We present a randomized, inverse-free algorithm for producing an approximate diagonalization of any $n \times n$ matrix pencil $(A,B)$. The bulk of the algorithm rests on a randomized divide-and-conquer eigensolver for the generalized eigenvalue problem originally proposed by Ballard, Demmel, and Dumitriu [Technical Report 2010]. We demonstrate that this divide-and-conquer approach can be formulated to succeed with high probability as long as the input pencil is sufficiently well-behaved. This is accomplished by generalizing the recent pseudospectral shattering work of Banks, Garza-Vargas, Kulkarni, and Srivastava [Foundations of Computational Mathematics 2022]. The resulting randomized algorithm (with high probability and in exact arithmetic) produces invertible $S,T$ and diagonal $D$ such that $||A - SDT^{-1}||_2 \leq \varepsilon$ and $||B - SI_nT^{-1}||_2 \leq \varepsilon$ in at most $O \left( \log(n) \log^2 \left( \frac{n}{\varepsilon} \right) T_{\text{MM}}(n) \right)$ operations, where $T_{\text{MM}}(n)$ is the complexity of $n \times n$ matrix multiplication.
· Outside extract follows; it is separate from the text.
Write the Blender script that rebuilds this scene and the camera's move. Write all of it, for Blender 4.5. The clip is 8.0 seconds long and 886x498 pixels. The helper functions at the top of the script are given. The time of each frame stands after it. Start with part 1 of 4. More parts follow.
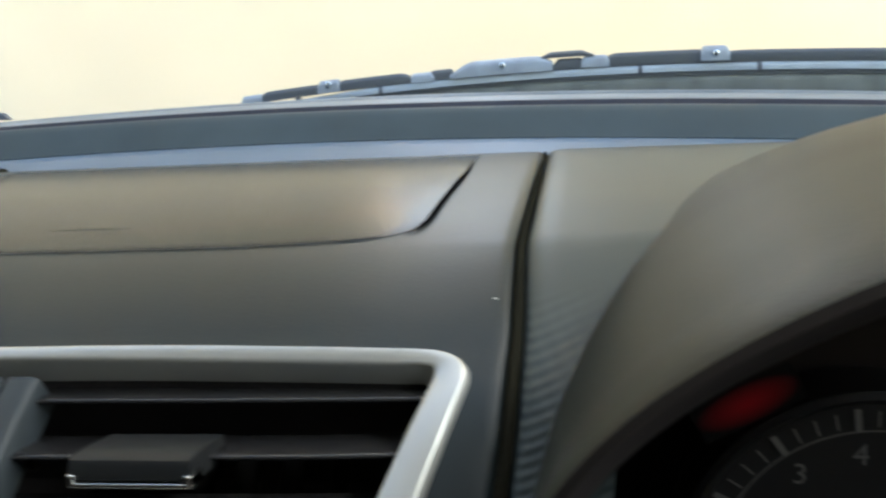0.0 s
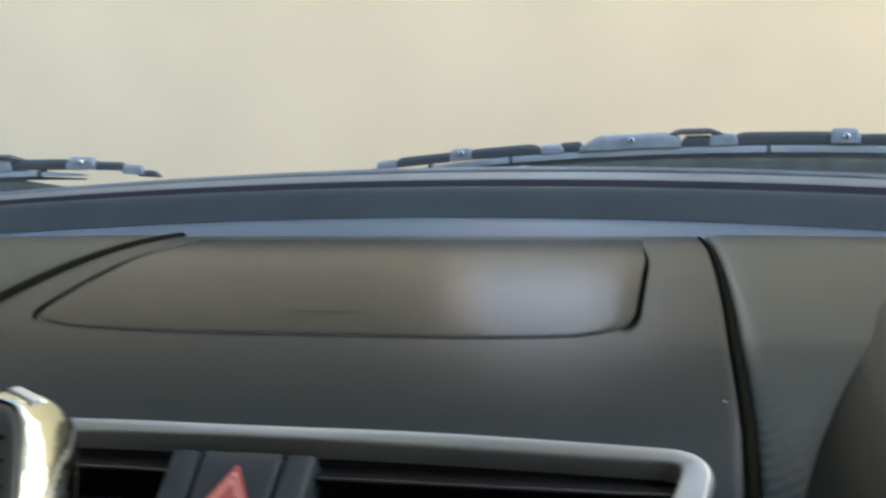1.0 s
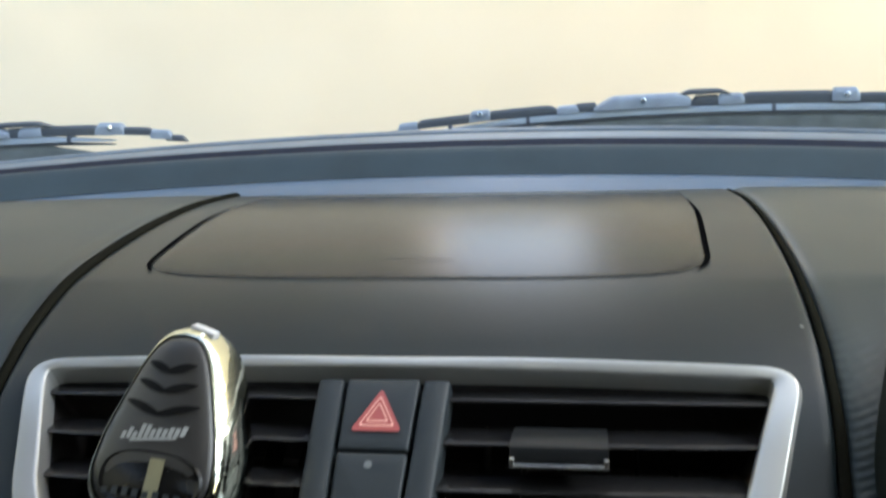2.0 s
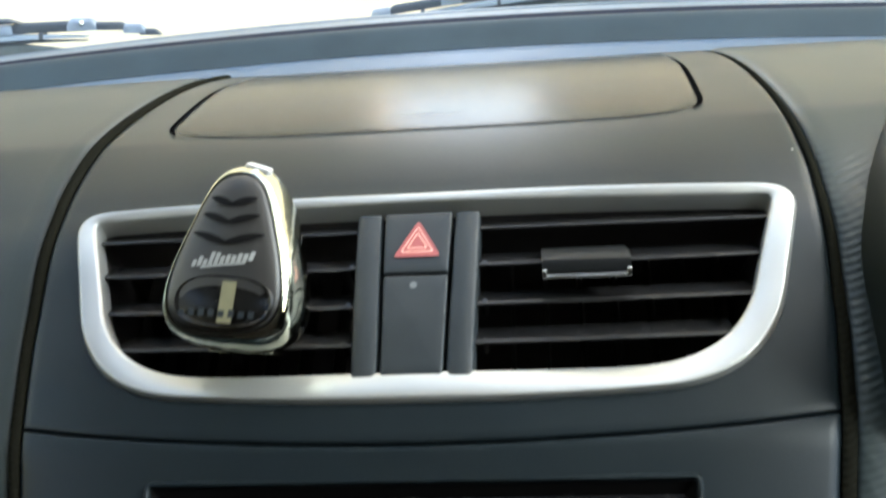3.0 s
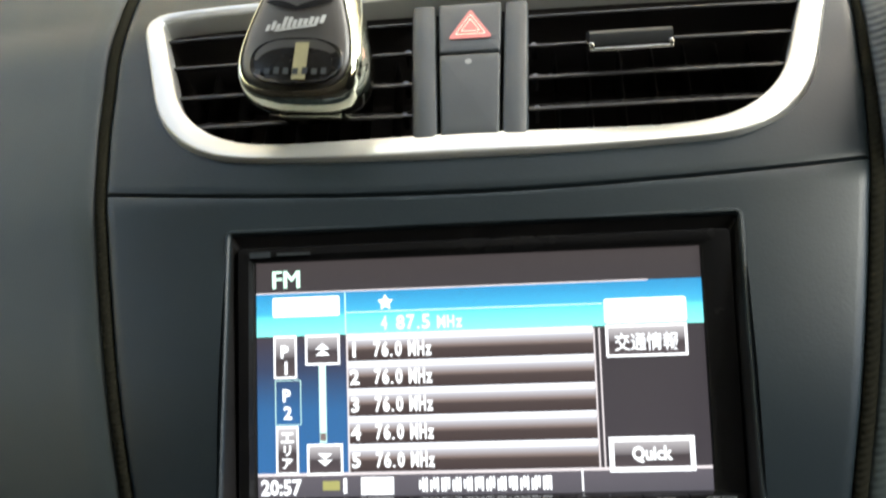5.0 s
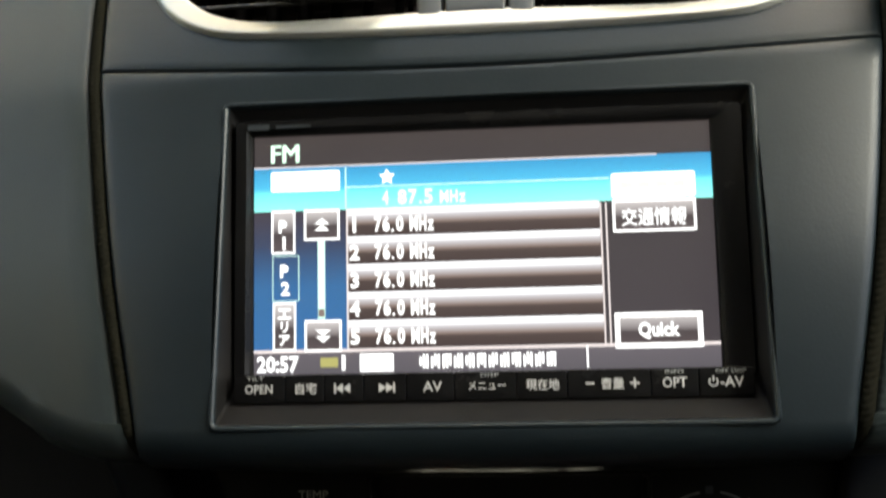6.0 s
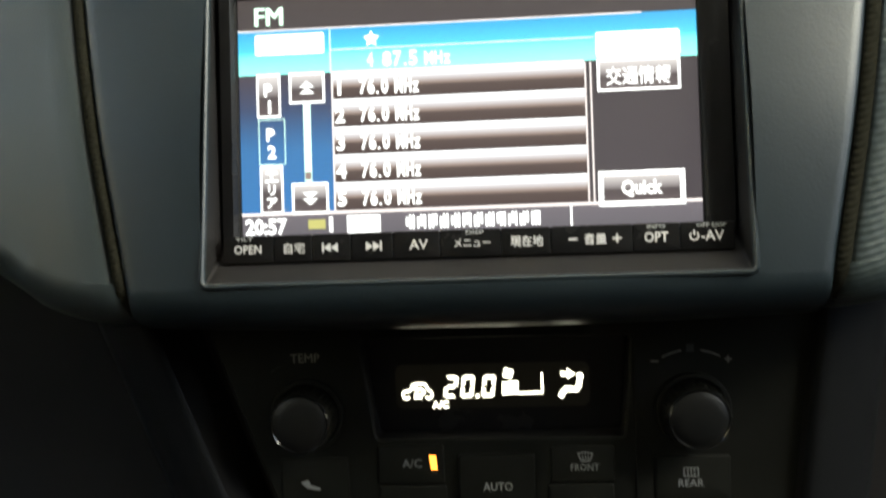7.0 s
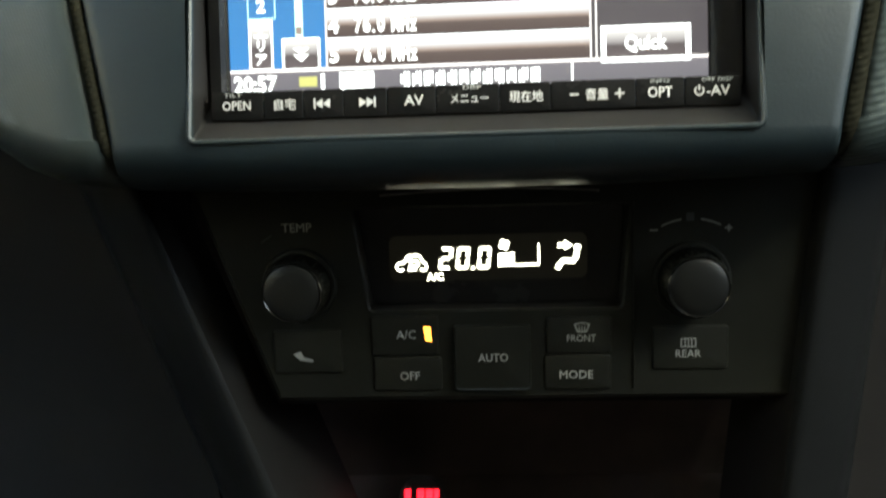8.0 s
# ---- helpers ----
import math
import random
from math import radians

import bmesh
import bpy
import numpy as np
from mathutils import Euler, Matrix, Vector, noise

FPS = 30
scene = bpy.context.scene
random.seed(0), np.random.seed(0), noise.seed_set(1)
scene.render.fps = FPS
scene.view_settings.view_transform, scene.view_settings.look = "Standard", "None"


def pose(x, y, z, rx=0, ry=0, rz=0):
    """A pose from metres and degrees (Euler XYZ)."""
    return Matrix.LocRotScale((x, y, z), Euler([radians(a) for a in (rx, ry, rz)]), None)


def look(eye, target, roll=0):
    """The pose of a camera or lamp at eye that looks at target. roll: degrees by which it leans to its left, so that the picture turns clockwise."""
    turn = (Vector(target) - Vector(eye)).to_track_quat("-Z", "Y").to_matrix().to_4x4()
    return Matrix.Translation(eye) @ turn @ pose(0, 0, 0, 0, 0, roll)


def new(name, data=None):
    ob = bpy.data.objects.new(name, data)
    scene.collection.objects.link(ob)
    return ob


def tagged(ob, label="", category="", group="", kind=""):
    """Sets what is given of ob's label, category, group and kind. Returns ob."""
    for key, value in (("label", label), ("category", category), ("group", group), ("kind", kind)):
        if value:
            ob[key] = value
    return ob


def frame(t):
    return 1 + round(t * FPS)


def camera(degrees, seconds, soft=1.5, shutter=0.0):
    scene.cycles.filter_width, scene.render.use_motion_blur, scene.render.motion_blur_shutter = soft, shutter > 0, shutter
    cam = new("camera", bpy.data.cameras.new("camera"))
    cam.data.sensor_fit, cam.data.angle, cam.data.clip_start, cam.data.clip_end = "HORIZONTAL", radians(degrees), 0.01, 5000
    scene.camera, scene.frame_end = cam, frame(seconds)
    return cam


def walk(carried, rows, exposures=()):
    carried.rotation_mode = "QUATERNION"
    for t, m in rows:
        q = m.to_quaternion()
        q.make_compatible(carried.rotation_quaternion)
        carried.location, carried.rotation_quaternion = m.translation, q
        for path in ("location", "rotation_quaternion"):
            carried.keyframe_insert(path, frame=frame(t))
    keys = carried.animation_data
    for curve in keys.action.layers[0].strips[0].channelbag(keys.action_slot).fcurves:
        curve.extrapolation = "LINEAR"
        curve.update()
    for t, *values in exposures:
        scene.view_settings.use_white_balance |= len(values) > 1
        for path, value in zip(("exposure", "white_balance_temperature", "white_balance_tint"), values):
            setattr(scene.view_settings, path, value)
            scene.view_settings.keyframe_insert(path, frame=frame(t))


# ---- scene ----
cam = camera(51.0, 8.0, soft=2.2, shutter=0.6)
PATH = [
    (0, (0.1673, -0.1198, 1.0493), (-0.0965, 1.8091, 0.5912), -3.23),
    (0.3, (0.1509, -0.1276, 1.0555), (-0.1548, 1.7958, 0.6185), -2.96),
    (0.5, (0.1418, -0.1326, 1.0605), (-0.1906, 1.7958, 0.6472), -2.66),
    (0.8, (0.1273, -0.1432, 1.0714), (-0.2388, 1.7816, 0.6904), -2.27),
    (1, (0.1159, -0.1517, 1.0765), (-0.2675, 1.7766, 0.7094), -1.90),
    (1.2, (0.1045, -0.1610, 1.0832), (-0.2935, 1.7659, 0.7246), -1.73),
    (2.3, (0.0617, -0.2119, 1.0761), (-0.1907, 1.7047, 0.5636), -2.93),
    (2.5, (0.0572, -0.2208, 1.0707), (-0.1710, 1.6862, 0.5125), -3.41),
    (2.7, (0.0508, -0.2283, 1.0678), (-0.1512, 1.6673, 0.4760), -3.88),
    (3, (0.0426, -0.2364, 1.0629), (-0.1482, 1.6506, 0.4281), -4.13),
    (3.2, (0.0382, -0.2441, 1.0582), (-0.1415, 1.6323, 0.4019), -4.07),
    (3.5, (0.0333, -0.2536, 1.0530), (-0.1446, 1.6176, 0.3697), -4.14),
    (3.7, (0.0278, -0.2581, 1.0460), (-0.1441, 1.6076, 0.3578), -4.04),
    (4, (0.0235, -0.2635, 1.0432), (-0.1444, 1.6008, 0.3386), -4.11),
    (4.2, (0.0221, -0.2675, 1.0342), (-0.1519, 1.5932, 0.3331), -4.40),
    (4.5, (0.0205, -0.2750, 1.0240), (-0.1535, 1.5860, 0.3123), -4.58),
    (4.7, (0.0209, -0.2799, 1.0154), (-0.1672, 1.5820, 0.3098), -4.60),
    (5.8, (0.0145, -0.2926, 0.9730), (-0.1524, 1.5690, 0.2610), -3.71),
    (6, (0.0133, -0.2942, 0.9605), (-0.1510, 1.5721, 0.2606), -3.47),
    (6.2, (0.0135, -0.2964, 0.9559), (-0.1495, 1.5559, 0.2304), -3.50),
    (6.5, (0.0140, -0.2996, 0.9545), (-0.1405, 1.5321, 0.1665), -3.80),
    (6.7, (0.0160, -0.3021, 0.9486), (-0.1465, 1.5102, 0.1283), -4.05),
    (7, (0.0161, -0.3045, 0.9442), (-0.1426, 1.4921, 0.0799), -3.98),
    (7.2, (0.0147, -0.3074, 0.9432), (-0.1297, 1.4642, 0.0351), -3.91),
    (7.5, (0.0154, -0.3095, 0.9296), (-0.1322, 1.4485, -0.0125), -3.84),
    (7.7, (0.0139, -0.3092, 0.9254), (-0.1263, 1.4342, -0.0362), -3.65),
    (8, (0.0129, -0.3080, 0.9189), (-0.1284, 1.4225, -0.0738), -3.59),
]
EXPOSURES = [(0.0, 2.66, 7000, 7), (0.2, 2.60, 6900, 7), (0.5, 2.36, 6800, 7), (0.8, 2.44, 6750, 8), (1.0, 2.03, 6650, 9), (1.2, 2.03, 6650, 9), (2.3, 2.76, 6600, 7), (2.5, 2.90, 6450, 5),
             (3.0, 3.17, 6850, 5), (3.5, 3.43, 7100, 5), (4.5, 3.64, 7500, 8), (6.0, 3.58, 8400, 9), (6.5, 3.70, 8500, 8), (7.0, 4.02, 8500, 6), (8.0, 4.45, 8300, 0)]
walk(cam, [(t, look(eye, target, roll)) for t, eye, target, roll in PATH], EXPOSURES)

# ---- world and sun ----
SUN_ELEVATION, SUN_TURN = radians(42), radians(35)
world = bpy.data.worlds.new("sky")
scene.world = world
world.use_nodes = True
wn = world.node_tree
sky = wn.nodes.new("ShaderNodeTexSky")
sky.sky_type, sky.sun_disc = "NISHITA", False
sky.air_density, sky.dust_density, sky.ozone_density = 1.0, 3.0, 0.7
sky.sun_elevation, sky.sun_rotation = SUN_ELEVATION, SUN_TURN
wn.links.new(sky.outputs[0], wn.nodes["Background"].inputs[0])
wn.nodes["Background"].inputs[1].default_value = 0.15
sun = new("sun", bpy.data.lights.new("sun", "SUN"))
sun.data.energy, sun.data.angle, sun.data.color = 4.6, radians(0.6), (1.0, 0.97, 0.93)
sun.matrix_world = look((4.26, 6.09, 7.69), (0.0, 0.0, 1.0))


def window_light(name, watts, tone, eye, target, size):
    """A fill lamp added in the opening of a side window, in place of daylight."""
    lamp = new(name, bpy.data.lights.new(name, "AREA"))
    lamp.data.shape, lamp.data.size, lamp.data.size_y = "RECTANGLE", *size
    lamp.data.energy, lamp.data.color = watts, tone
    lamp.matrix_world = look(eye, target)


# added fills at the driver's window: one for high sky, one thrown up at the headlining
window_light("driver_sky_fill", 0.72, (0.90, 0.98, 1.0), (0.65, -0.10, 1.36), (0.0, -0.10, 1.30), (0.40, 0.14))
window_light("driver_yard_fill", 0.14, (0.95, 1.0, 1.0), (0.65, -0.15, 1.16), (0.05, -0.15, 1.96), (0.55, 0.24))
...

This not only provides a new set of guarantees for highly parallel generalized eigenvalue solvers but also establishes nearly matrix multiplication time as an upper bound on the complexity of exact arithmetic matrix pencil diagonalization.
Joint work with James Demmel (University of California Berkeley) and Ioana Dumitriu (University of California San Diego).